While couched in "conservatives say" language, it's quite clear that Byers agrees that many self-proclaimed objective news outlets proved they were anything but in their coverage of debate over how to reduce gun violence. For these outlets, it was the Democrats' way or the highway.
Before the vote, taxpayer-funded loudmouth Bill Moyers of PBS directed viewers to call the congressional switchboard to lobby and also to "recruit your mayor" to join New York's nanny-in-chief Michael Bloomberg. Fellow PBS self-promoter Tavis Smiley couldn't have agreed more, saying that the prospect that expanded background checks might not happen "makes me want to throw up."
Former Democratic operative and current MSNBC host Chris Matthews was a persistent lobbyist on behalf of the legislation as he also repeatedly instructed his viewers to call their senators and tell them to support the Democratic bill.
As Byers notes, the New York Daily News ran several covers condemning politicians who opposed gun control, even going so far as to print a front page with the names and photos of 46 senators who had voted against bringing the background check expansion bill to the floor. Readers were also given a phone number to call.
After the bill went down to defeat, MSNBC's "Morning Joe" featured multiple segments where the co-hosts raged against the outcome. In one block, viewers were shown "faces of cowardice" posters of senators designed to enrage them against the "no" voters. Notably, the politician montage did not include Senate Majority Leader Harry Reid (D-Nevada) even though he voted against the bill.
One person who was listed among the "cowards" viewers were instructed to hate was Mississippi senator Roger Wicker, who had been sent a poison-filled envelope by a crazed individual just a few days earlier. At MSNBC, being the leader of the Senate Democrats is enough to exempt you from the Two Minute Hate but surviving an assassination attempt isn't.
Similarly unhinged after expanded background checks failed was CNN host Piers Morgan who has been trying to save his show from cancellation by latching on to any reasonably popular issue.
"How many schoolchildren have to be murdered next time for Washington to do anything?" he raged on Twitter. "The U.S. senate just voted against expanding background checks for gun sales. What a pathetic, gutless bunch of cowards."
While the thought of a wanker like Piers Morgan calling anyone else a coward certainly is hilarious, if you really want a laugh, read the justification that gun control activist/Washington bureau chief of the Huffington Post Ryan Grim gave Byers for trying to lobby Congress while still calling himself a reporter:
“When you’re on the same side as 90 percent of people, that’s not even advocacy,” HuffPo’s Grim told Politico. “On this one, we’d like fewer people to be massacred — whatever can be done to have fewer kids and fewer innocent people gunned down.”
Grim also said that such advocacy efforts did not threaten HuffPo’s journalist [sic] credibility, and resisted the suggestion that HuffPo was a partisan news organization.
“What allows us to fully maintain our credibility is that when it comes to journalism, there’s no whiff of partisanship,” he said. “This flows from core principles: If Democrats are not living up to those principles, we’re certainly not giving them any quarter. That’s why readers continue to trust us.”

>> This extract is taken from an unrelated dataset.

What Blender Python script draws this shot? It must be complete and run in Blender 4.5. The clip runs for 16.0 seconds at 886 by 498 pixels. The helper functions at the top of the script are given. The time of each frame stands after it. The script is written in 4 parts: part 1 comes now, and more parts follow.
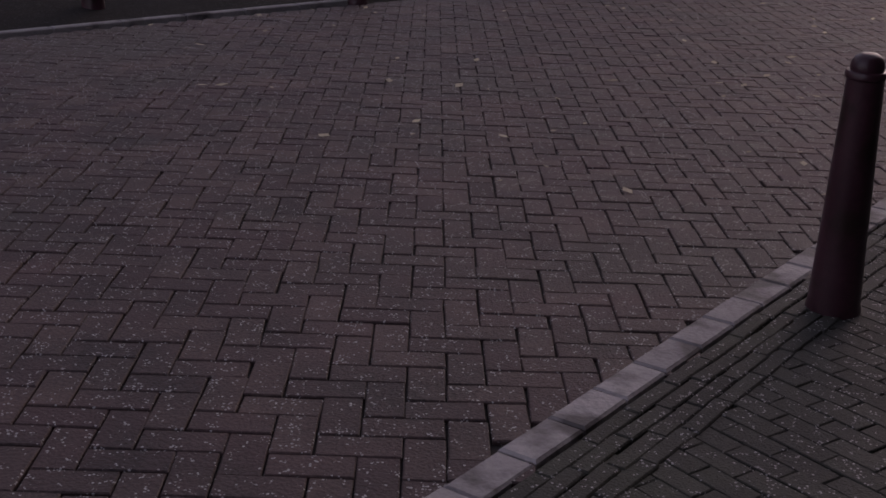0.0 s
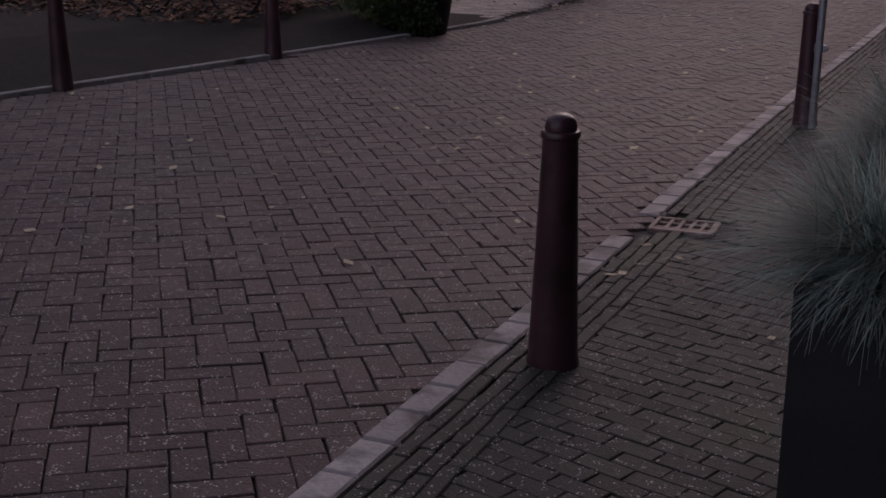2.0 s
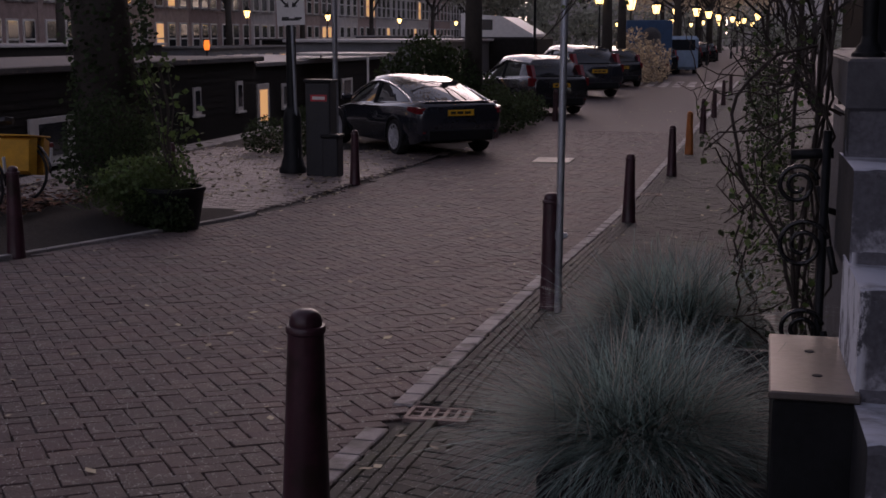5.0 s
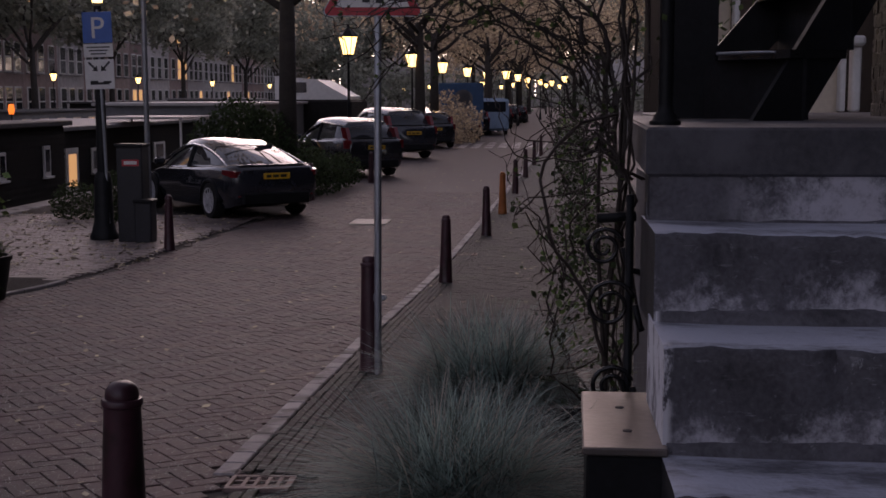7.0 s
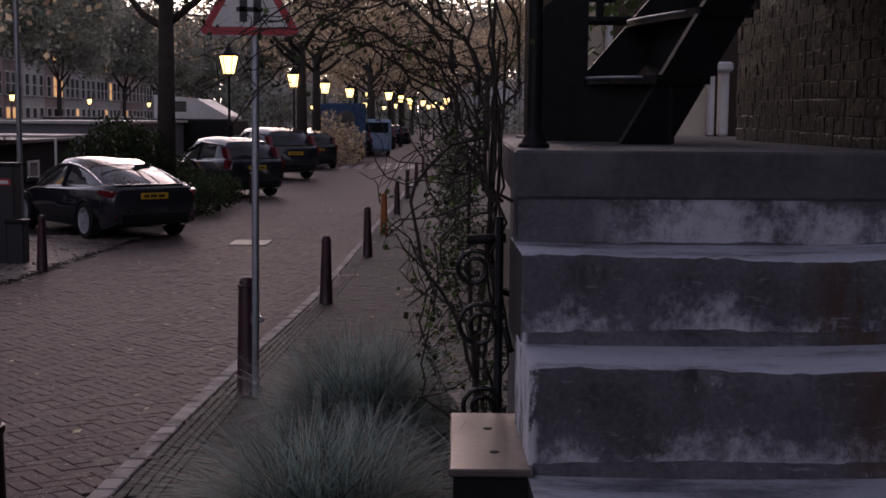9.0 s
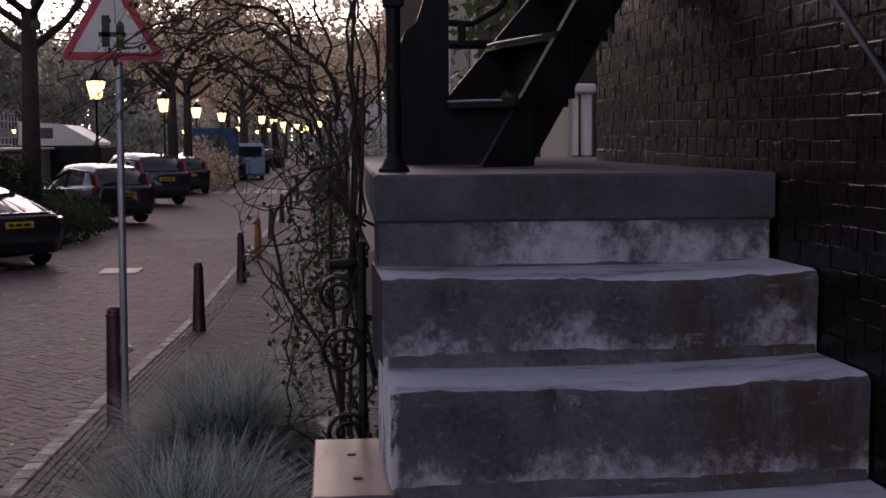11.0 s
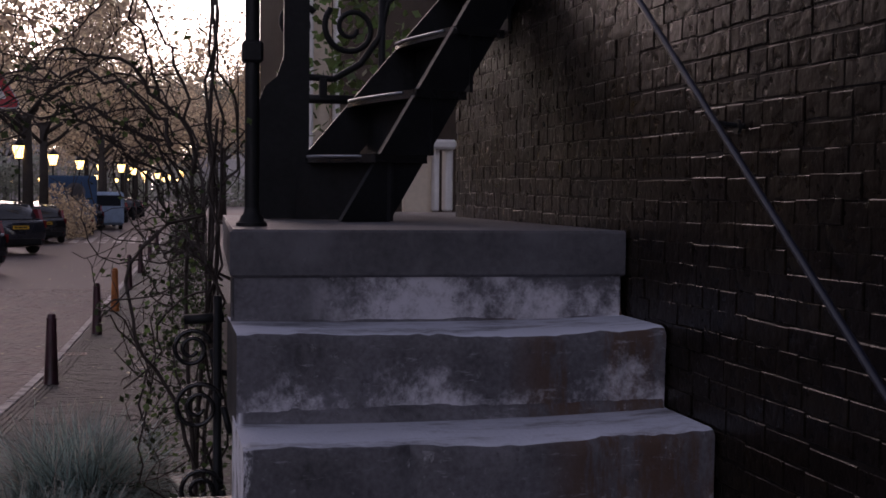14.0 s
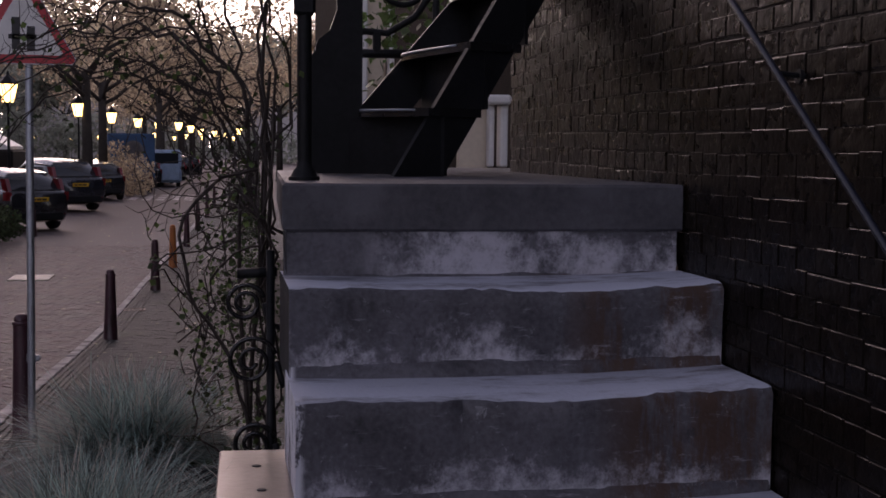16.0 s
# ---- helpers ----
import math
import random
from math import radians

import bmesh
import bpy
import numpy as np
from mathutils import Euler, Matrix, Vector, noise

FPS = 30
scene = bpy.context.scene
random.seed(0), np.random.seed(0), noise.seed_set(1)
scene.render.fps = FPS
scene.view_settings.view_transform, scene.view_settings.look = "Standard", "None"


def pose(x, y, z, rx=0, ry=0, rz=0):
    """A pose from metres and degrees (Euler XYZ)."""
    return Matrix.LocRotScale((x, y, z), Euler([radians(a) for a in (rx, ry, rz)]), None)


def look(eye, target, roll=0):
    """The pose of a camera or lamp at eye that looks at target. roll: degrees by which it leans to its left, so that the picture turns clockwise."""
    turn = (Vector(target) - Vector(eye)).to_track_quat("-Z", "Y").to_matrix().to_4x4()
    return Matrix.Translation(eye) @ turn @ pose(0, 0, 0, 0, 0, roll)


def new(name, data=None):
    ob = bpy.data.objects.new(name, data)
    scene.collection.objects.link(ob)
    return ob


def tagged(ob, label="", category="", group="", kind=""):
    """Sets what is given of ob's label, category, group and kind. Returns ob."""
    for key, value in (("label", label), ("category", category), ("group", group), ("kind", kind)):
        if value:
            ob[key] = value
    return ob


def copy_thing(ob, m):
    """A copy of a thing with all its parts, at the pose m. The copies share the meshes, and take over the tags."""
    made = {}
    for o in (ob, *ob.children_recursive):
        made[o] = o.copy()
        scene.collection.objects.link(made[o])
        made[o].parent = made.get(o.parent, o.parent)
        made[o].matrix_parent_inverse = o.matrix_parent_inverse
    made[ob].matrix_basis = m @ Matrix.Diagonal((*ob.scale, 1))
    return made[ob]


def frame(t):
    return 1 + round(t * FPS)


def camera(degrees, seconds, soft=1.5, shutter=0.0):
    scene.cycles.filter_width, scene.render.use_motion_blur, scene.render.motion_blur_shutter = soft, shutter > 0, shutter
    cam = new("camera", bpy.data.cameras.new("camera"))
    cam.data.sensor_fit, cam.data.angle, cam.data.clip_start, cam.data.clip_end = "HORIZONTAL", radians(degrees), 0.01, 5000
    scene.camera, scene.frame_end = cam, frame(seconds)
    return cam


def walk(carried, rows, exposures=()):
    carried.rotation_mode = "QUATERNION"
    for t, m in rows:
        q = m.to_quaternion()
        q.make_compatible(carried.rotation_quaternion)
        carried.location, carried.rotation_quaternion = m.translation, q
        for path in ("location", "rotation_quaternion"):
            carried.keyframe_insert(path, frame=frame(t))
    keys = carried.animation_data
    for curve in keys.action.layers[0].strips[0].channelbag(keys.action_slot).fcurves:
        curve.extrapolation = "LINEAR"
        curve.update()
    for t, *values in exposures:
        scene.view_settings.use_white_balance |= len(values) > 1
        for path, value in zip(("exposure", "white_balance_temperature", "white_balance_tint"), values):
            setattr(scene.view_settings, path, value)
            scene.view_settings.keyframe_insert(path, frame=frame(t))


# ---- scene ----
# ---------------------------------------------------------------- camera
cam = camera(38.13, 16.0, soft=1.65)
# seconds, eye, yaw right of +y, tilt, lean (degrees)
PATH = [
    (0, (-0.089, -0.089, 2.170), -35.543, -21.043, 0.633),
    (0.5, (-0.084, -0.076, 2.172), -34.360, -20.759, 0.379),
    (1, (-0.084, -0.050, 2.165), -31.861, -20.629, 0.320),
    (1.5, (-0.073, -0.023, 2.173), -28.107, -19.638, 0.710),
    (2, (-0.056, -0.009, 2.178), -23.291, -17.910, -0.266),
    (2.5, (-0.055, -0.015, 2.177), -22.046, -16.447, -0.242),
    (3, (-0.048, -0.013, 2.180), -21.477, -14.386, -0.214),
    (3.5, (-0.045, -0.003, 2.183), -20.184, -12.490, 0.003),
    (4, (-0.039, 0.015, 2.191), -18.153, -10.707, 0.106),
    (4.5, (-0.033, 0.047, 2.184), -14.885, -9.612, 0.069),
    (4.7, (-0.024, 0.050, 2.183), -13.863, -9.667, 0.088),
    (6.8, (-0.020, 0.015, 2.205), -4.796, -6.681, -0.176),
    (7, (-0.017, 0.013, 2.202), -4.230, -6.745, -0.066),
    (7.5, (-0.005, 0.009, 2.206), -2.718, -6.816, -0.005),
    (8, (0.003, 0.003, 2.208), -1.120, -6.715, 0.091),
    (8.5, (0.010, 0.015, 2.209), -0.014, -6.646, 0.292),
    (8.7, (0.010, 0.018, 2.206), 0.379, -6.319, 0.360),
    (10.8, (0.045, 0.015, 2.201), 5.918, -4.856, -0.035),
    (11, (0.046, 0.014, 2.210), 6.526, -4.805, -0.289),
    (11.5, (0.048, 0.004, 2.211), 8.016, -4.441, -0.421),
    (12, (0.050, 0.006, 2.213), 8.940, -3.984, -0.578),
    (12.5, (0.052, 0.006, 2.215), 10.121, -3.574, -0.572),
    (13, (0.052, 0.009, 2.215), 11.493, -2.936, -0.078),
    (13.5, (0.054, 0.003, 2.216), 12.451, -2.616, 0.533),
    (14, (0.057, -0.002, 2.218), 12.635, -2.448, 0.601),
    (14.5, (0.058, -0.003, 2.216), 12.222, -2.575, 0.677),
    (15, (0.060, 0.006, 2.214), 11.393, -3.086, 0.723),
    (15.5, (0.065, 0.018, 2.211), 10.727, -3.570, 0.722),
    (16, (0.067, 0.025, 2.209), 10.177, -4.361, 0.548),
]
walk(cam, [(t, pose(*e, 90 + p, 0, -yw) @ pose(0, 0, 0, 0, 0, r)) for t, e, yw, p, r in PATH],
     exposures=[(0.0, 0.09, 7000, 37), (2.5, 0.03, 7000, 37), (4.5, 0.0, 7000, 37), (7.0, -0.02, 7000, 37), (8.5, -0.02, 7000, 37), (11.0, 0.40, 7000, 37), (16.0, 0.40, 7000, 37)])

# ---------------------------------------------------------------- sky and light
world = bpy.data.worlds.new("dusk_sky")
scene.world = world
world.use_nodes = True
wn, wl = world.node_tree.nodes, world.node_tree.links
sky = wn.new("ShaderNodeTexSky")
sky.sky_type, sky.sun_disc = "NISHITA", False
sky.sun_elevation, sky.sun_rotation = radians(11), radians(-8)
sky.air_density, sky.dust_density, sky.ozone_density = 1.0, 0.8, 3.0
soften = wn.new("ShaderNodeHueSaturation")
soften.inputs["Saturation"].default_value = 0.5
wl.new(sky.outputs[0], soften.inputs["Color"])
wl.new(soften.outputs[0], wn["Background"].inputs[0])
wn["Background"].inputs[1].default_value = 0.17
sun_data = bpy.data.lights.new("low_sun", "SUN")
sun_data.energy, sun_data.angle, sun_data.color = 0.45, radians(30), (1.0, 0.86, 0.76)
sun = new("low_sun", sun_data)
sun.matrix_world = look((-14, 100, 40), (0, 0, 0))


# ---------------------------------------------------------------- materials
def mat(name, col, rough=0.7, scale=8.0, amount=0.35, fine=60.0, bump=0.3, metal=0.0, island=0.0, obj=0.0, speck=0.0,
        dirt=None, dirt_scale=2.0, dirt_at=0.55, coat=0.0, spec=0.5, thin=0.0):
    m = bpy.data.materials.new(name)
    m.use_nodes = True
    n, l = m.node_tree.nodes, m.node_tree.links
    b = n["Principled BSDF"]
    b.inputs["Metallic"].default_value = metal
    b.inputs["Coat Weight"].default_value = coat
    b.inputs["Specular IOR Level"].default_value = spec
    place = n.new("ShaderNodeNewGeometry").outputs["Position"]

    def noise_tex(sc, detail=4.0):
        t = n.new("ShaderNodeTexNoise")
        t.inputs["Scale"].default_value, t.inputs["Detail"].default_value = sc, detail
        l.new(place, t.inputs["Vector"])
        return t.outputs["Fac"]

    def mathn(op, a, c):
        t = n.new("ShaderNodeMath")
        t.operation = op
        for k, v in enumerate((a, c)):
            if isinstance(v, (int, float)):
                t.inputs[k].default_value = v
            else:
                l.new(v, t.inputs[k])
        return t.outputs[0]

    def mixn(fac, a, c):
        t = n.new("ShaderNodeMix")
        t.data_type = "RGBA"
        for k, v in ((0, fac), (6, a), (7, c)):
            if isinstance(v, (int, float)):
                t.inputs[k].default_value = v
            elif isinstance(v, tuple):
                t.inputs[k].default_value = (*v, 1)
            else:
                l.new(v, t.inputs[k])
        return t.outputs[2]

    lo = tuple(c * (1 - amount) for c in col)
    hi = tuple(min(1, c * (1 + amount)) for c in col)
    coarse, grain = noise_tex(scale), noise_tex(fine, 3.0)
    fac = mathn("ADD", mathn("MULTIPLY", coarse, 0.6), mathn("MULTIPLY", grain, 0.4))
    ramp = n.new("ShaderNodeMapRange")
    ramp.inputs[1].default_value, ramp.inputs[2].default_value = 0.3, 0.7
    l.new(fac, ramp.inputs[0])
    c = mixn(ramp.outputs[0], lo, hi)
    if island or obj:
        src = n.new("ShaderNodeNewGeometry").outputs["Random Per Island"] if island else n.new("ShaderNodeObjectInfo").outputs["Random"]
        hs = n.new("ShaderNodeHueSaturation")
        l.new(mathn("ADD", mathn("MULTIPLY", src, 2 * (island or obj)), 1 - (island or obj)), hs.inputs["Value"])
        l.new(mathn("ADD", mathn("MULTIPLY", src, 0.03), 0.485), hs.inputs["Hue"])
        l.new(c, hs.inputs["Color"])
        c = hs.outputs[0]
    if dirt:
        dr = n.new("ShaderNodeMapRange")
        dr.inputs[1].default_value, dr.inputs[2].default_value = dirt_at, dirt_at + 0.12
        l.new(noise_tex(dirt_scale, 8.0), dr.inputs[0])
        c = mixn(dr.outputs[0], c, dirt)
    if speck:
        v = n.new("ShaderNodeTexVoronoi")
        v.inputs["Scale"].default_value = 95.0
        l.new(place, v.inputs["Vector"])
        sr = n.new("ShaderNodeMapRange")
        sr.inputs[1].default_value, sr.inputs[2].default_value = 0.36, 0.24
        l.new(v.outputs["Distance"], sr.inputs[0])
        pick = mathn("MULTIPLY", sr.outputs[0], mathn("GREATER_THAN", noise_tex(33.0, 3.0), 0.56))
        c = mixn(pick, c, (speck, speck * 0.97, speck * 0.95))
    l.new(c, b.inputs["Base Color"])
    rr = n.new("ShaderNodeMapRange")
    rr.inputs[3].default_value, rr.inputs[4].default_value = max(0.02, rough - 0.12), min(1, rough + 0.12)
    l.new(coarse, rr.inputs[0])
    l.new(rr.outputs[0], b.inputs["Roughness"])
    if bump:
        bp = n.new("ShaderNodeBump")
        bp.inputs["Strength"].default_value, bp.inputs["Distance"].default_value = bump, 0.01
        l.new(fac, bp.inputs["Height"])
        l.new(bp.outputs[0], b.inputs["Normal"])
    if thin:
        tl = n.new("ShaderNodeBsdfTranslucent")
        ms = n.new("ShaderNodeMixShader")
        ms.inputs[0].default_value = thin
        l.new(c, tl.inputs["Color"])
        l.new(b.outputs[0], ms.inputs[1])
        l.new(tl.outputs[0], ms.inputs[2])
        l.new(ms.outputs[0], n["Material Output"].inputs["Surface"])
    return m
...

Seemingly lost in the fits of rage both before and after the final vote were the facts: 1) The bill that was supposedly designed in response to the Newtown massacre would not have prevented it from happening. 2) The Senate Democratic leadership could have expanded background checks had it also been more open to amendments which would have forced states to respect each others’ concealed weapons permits, 3) The 90 percent number that was frequently bandied about was derived from extremely imprecisely worded questioning. It cannot be considered a reliable metric in light of many other polls on firearms issues. 4) Senate Republicans had offered a bill which did not expand background checks but did actually give money to actually prosecute people who failed them. Under the present enforcement mechanism, just 44 of the 80,000 people who failed a background check to purchase a gun were prosecuted.
As such, the entire media attempt to stand upon the graves of the Newtown children to fulminate against people who did not support a particular piece of legislation that would not have prevented the tragedy was not just offensively biased, it was also utterly pointless.
The American public is ill-served when the media who purport to tell them “just the facts” not only ignore them but begin to openly lobby the government for specific legislation. While such displays of emotion might make journalists feel good about themselves, they only serve to further destroy the last remaining shreds of credibility that the self-proclaimed mainstream has in the eyes of the public.